The portrait of Mr Kohl after his September 1998 election defeat is even more devastating. At no time does the former chancellor help the party clear up the scandal. He refuses to reveal the names of the anonymous donors on the grounds that it would breach confidence. Yet at the same time, his entourage is in contact with Mr Schreiber.

There are two points on which Mr Schauble can be faulted. By his own admission, he erred in misleading parliament about the original DM100,000 donation, which, it turned out, had not been properly booked in the party accounts. Also, he fails to explain why he overlooked a second meeting with Mr Schreiber. Both errors made his position unsustainable and he resigned in February.

This is a pity because Mr Schauble comes across as a decent and intelligent man with a teak-hard temperament and a sharp wit.
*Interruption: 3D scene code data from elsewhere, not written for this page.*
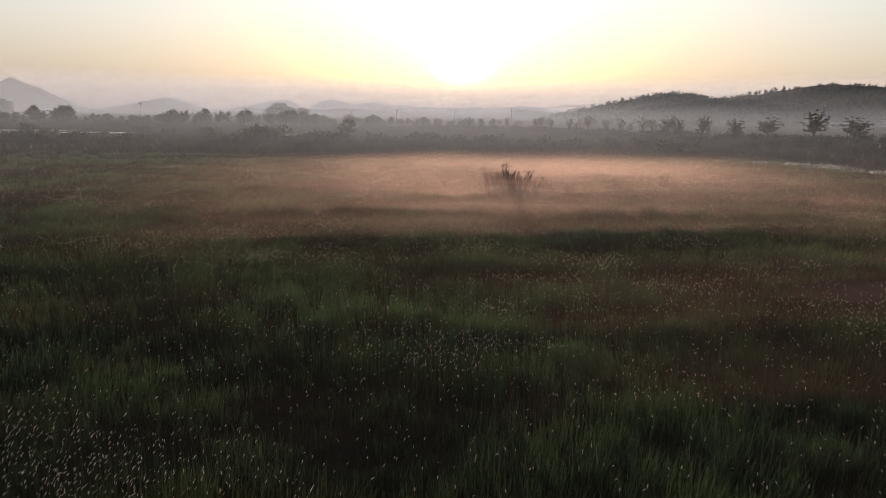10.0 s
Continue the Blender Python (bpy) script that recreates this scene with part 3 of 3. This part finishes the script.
# belt of trees across the fields, several hundred metres off
far_a = build_tree("field_tree", tr, 9.0, 9.5, 0.10, 22, 1000, 0.42, "round", LEAF, 6)
far_b = build_tree("field_tree", tr, 8.0, 6.4, 0.14, 20, 800, 0.36, "round", LEAF, 6)
far_c = build_tree("field_tree", tr, 10.0, 8.6, 0.12, 32, 1100, 0.40, "vase", LEAF, 6)
far_list = []
for x0, x1, y0, n, h, spread in ((-300, -265, 500, 10, 7.5, 8), (-262, -236, 500, 6, 5.5, 8), (-232, -205, 500, 8, 8.5, 8), (-198, -140, 480, 18, 5.0, 6), (-142, -96, 470, 16, 7.5, 8), (-96, -60, 470, 14, 7, 8), (-60, -20, 465, 16, 5.5, 8), (-22, 10, 470, 12, 5, 8), (10, 130, 520, 26, 4.5, 16), (-420, -300, 520, 30, 5, 16), (-700, -420, 560, 36, 6, 26), (130, 320, 560, 30, 5, 26), (-320, 20, 455, 60, 2.6, 8)):
    for i in range(n):
        far_list.append((x0 + (x1 - x0) * (i + tr.random()) / n, y0 + tr.normal() * spread, h * (0.75 + 0.5 * tr.random())))
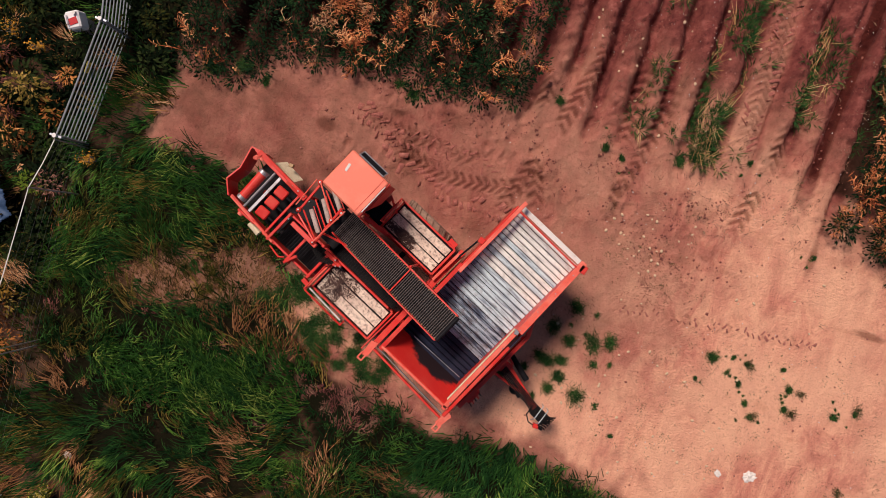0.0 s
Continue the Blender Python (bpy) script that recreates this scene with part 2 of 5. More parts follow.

His observations on the first few months of the Red-Green coalition are acute, especially when they deal with the tensions between Mr Schroder, whom he casts as a showman with few principles, and Oskar Lafontaine, the leftwing finance minister who could never come to terms with letting Mr Schroder sneak in as the chancellor-candidate. Mr Lafontaine was a bomb waiting to explode once he took his place in the government. Mr Schauble helped restore morale after the September election defeat, but he was probably doomed to go down in CDU history as a transition figure between Mr Kohl and a younger generation of centre-right politicians.

Two questions arise. Will the new CDU leadership under Angela Merkel maintain the same reflexively pro-European line as her predecessors?

And how far was Mr Kohl able to overcome grass-roots opposition to giving up the D-Mark for the euro because of the steady flow of illegal funds from offshore accounts in Liechtenstein and Switzerland?

Now there is a book waiting to be written.